Matt sighed and nodded. Only half hating himself.
* * *
Matt spent the next few days getting acquainted with his new home. He and Ione were given a “luxury apartment” in one of the newest concrete towers. Matt supposed it was luxurious compared to a refugee ship. Forty square meters, finished polished stone, with two sleeping areas and a reconfigurable main room. It was clean and competent, but nowhere near inviting. One small window looked out over gray asteroid rock and dust, dark in the dim starlight.
Most of the asteroid was given over to agriculture. Over the past two hundred years, forty percent of its interior had been hollowed out. Fusion tubes ran down the length of the space, illuminating microgravity-tolerant plants within the cylindrical space. Half of the jobs in Esplandian were in or around the farms. Planting, harvesting, weeding, waste recycling, and food processing were the local industries. Completely understandable with fifty thousand people to feed. After one fly-through of the damp, fetid space, Matt was very happy he’d taken Gonsalves’s offer.
The asteroid’s age had a lot of other ramifications. Since the earliest days, Humans and HuMax had lived together on Esplandian. Its population was almost ten percent HuMax today. There was even a HuMax town, where HuMax bodybuilders and acrobats displayed feats of strength and dexterity that humans could only imagine. Oddly enough, HuMax weren’t highly represented in the technology or entrepreneurial side, though.
But there were HuMax doctors. It didn’t take long for Matt’s curiosity to get the better of him. He talked Ione into seeing one.
Dr. Arksham had a compartment deep in the asteroid, near th
e constant hammering of the diggers. The space was large, fastidiously clean, and well lit with modern antiseptic lighting. Only a small steel plaque announced the doctor’s name and specialties:
DR. UVE ARKSHAM
HUMAX & HUMAN PHYSICIAN
SPECIALIZING IN EPIGENETIC COMPLICATIONS
The doctor was an older man with silver-gray hair and bright violet-and-yellow HuMax eyes. Other than a slight stoop, he was in amazing physical condition, with sleek musculature that spoke of hours upon hours of time in the gravity centrifuge. He looked from Ione to Matt and back again, before giving her a tentative smile.

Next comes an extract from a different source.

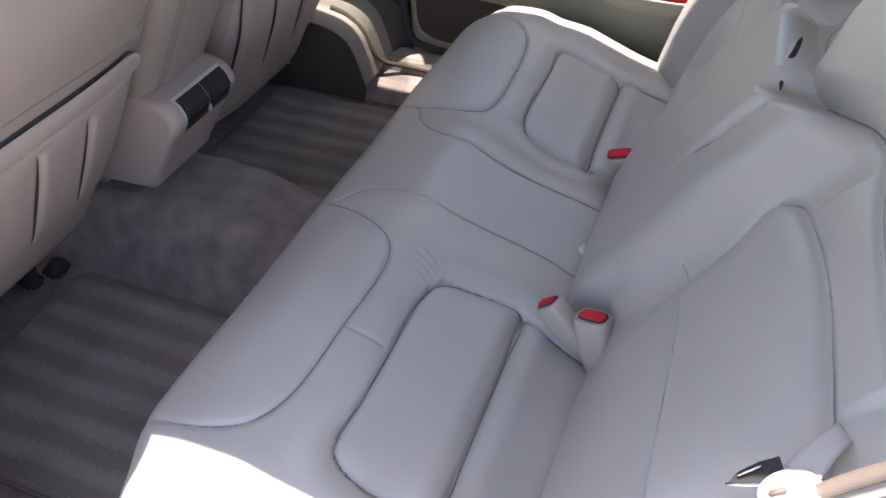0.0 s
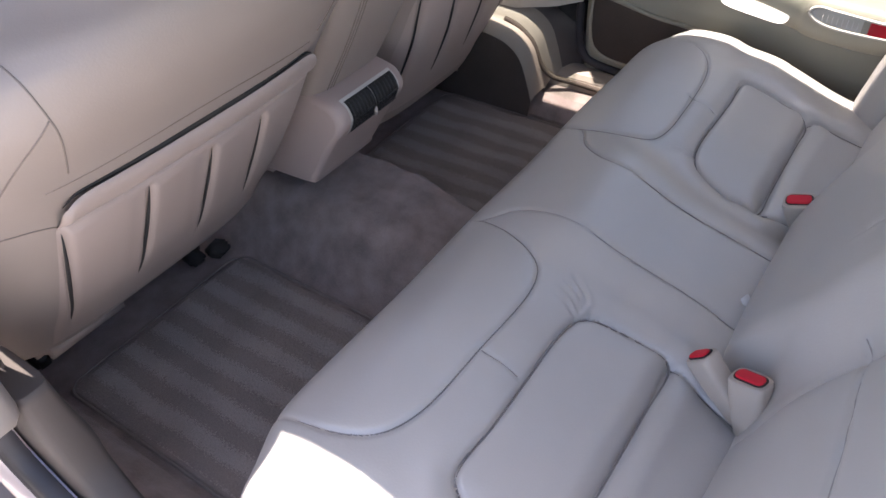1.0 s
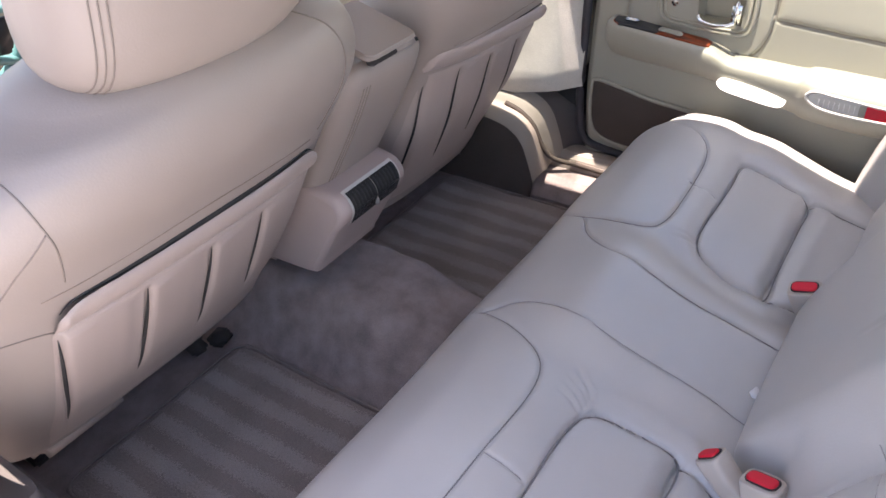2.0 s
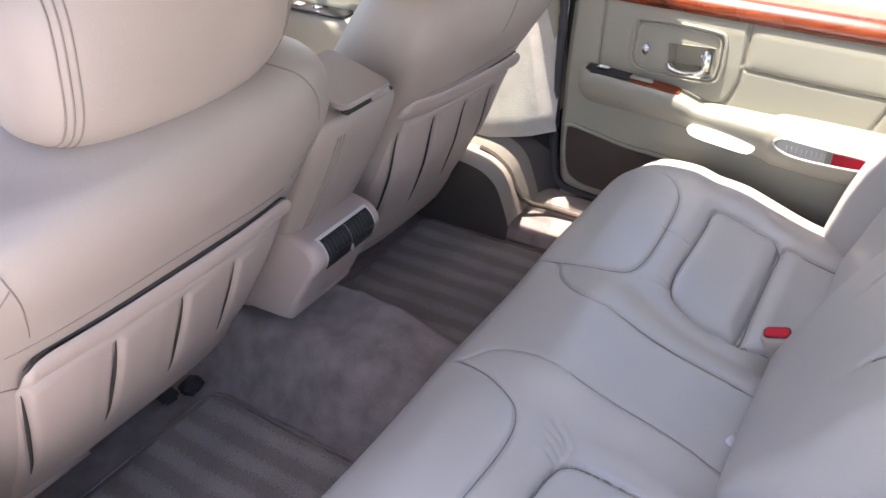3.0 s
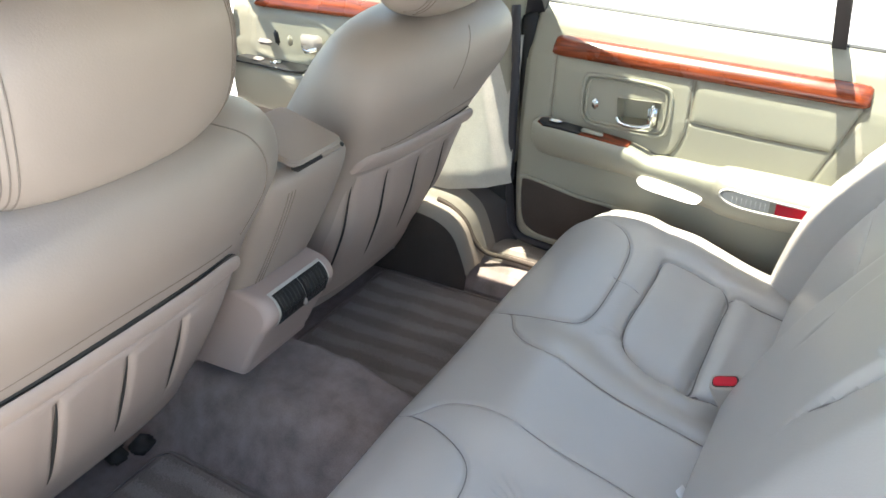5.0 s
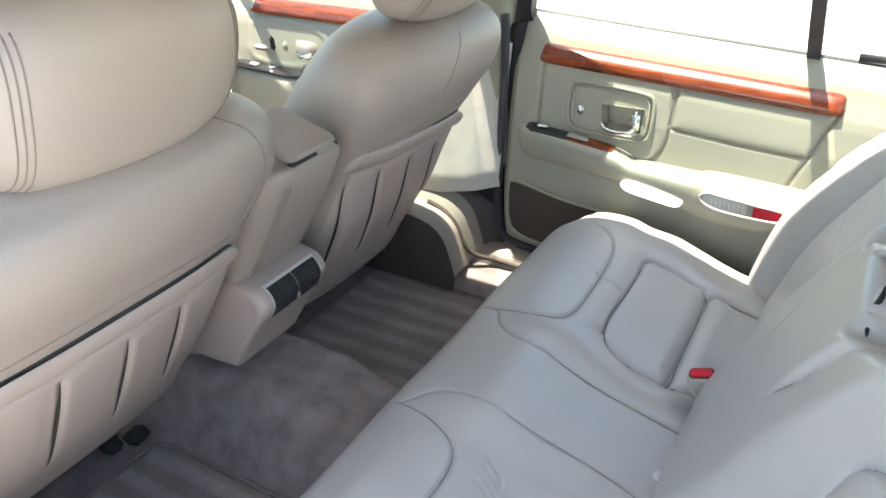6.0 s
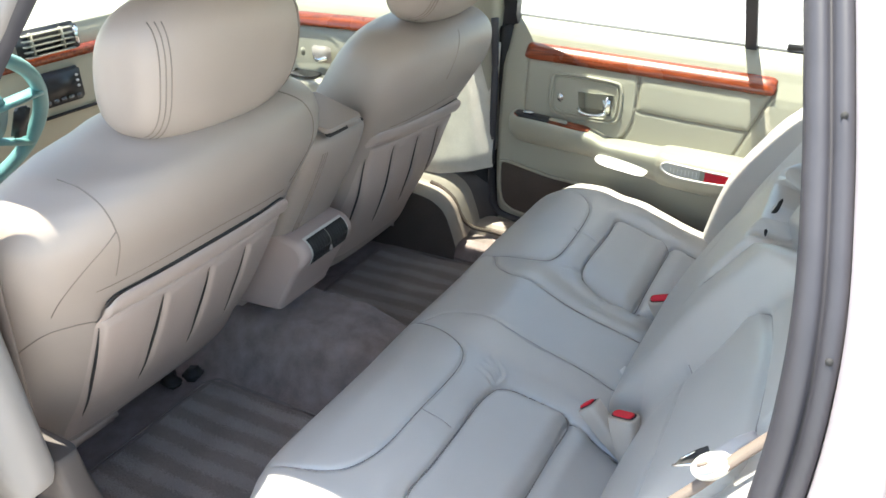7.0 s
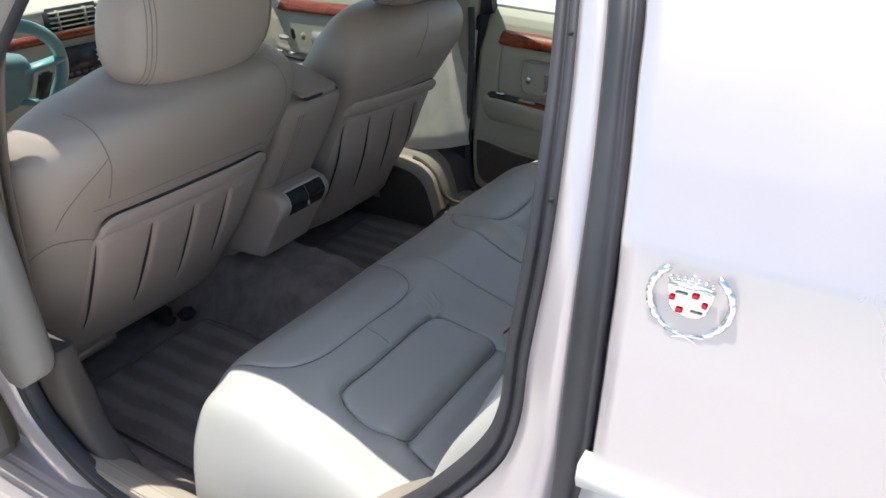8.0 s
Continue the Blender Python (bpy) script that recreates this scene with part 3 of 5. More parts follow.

“What brings you here today?” he asked.
Matt looked at Ione, but she wasn’t paying attention to him. She stared around the office, her eyes wide and fearful. She took a step back toward the door.
Of course, Matt thought. This was like going back to Planet 5.
“It’s all right,” Matt told her. “If you want to go, we don’t have to do this.”
“I—” Ione’s eyes locked on his for a moment, before skittering around the room again. “I don’t know.”
“What’s the matter?” Dr. Arksham asked.
“She’s had a tough life,” Matt said. “This may not have been such a great idea.”
“I can go?” Ione said.
“If you want.”
Ione drew a shuddering breath and nodded. “I think I can do this. If you stay with me. There are no weapons, at least.”
“Weapons?” Arksham exclaimed.
Ione nodded. In fits and starts, with help from Matt, she told the doctor the story of her life on Planet 5 and the experimentation that had been done on the HuMax. Dr. Arksham’s expression hardened with almost every word, but he didn’t seem surprised at all. When Ione got to her own genetic retranscription, she broke off, tears flowing freely. Matt pulled her close and let her cry, finishing the story for her.
“You’re the famous defector,” Dr. Arksham said, looking at Matt.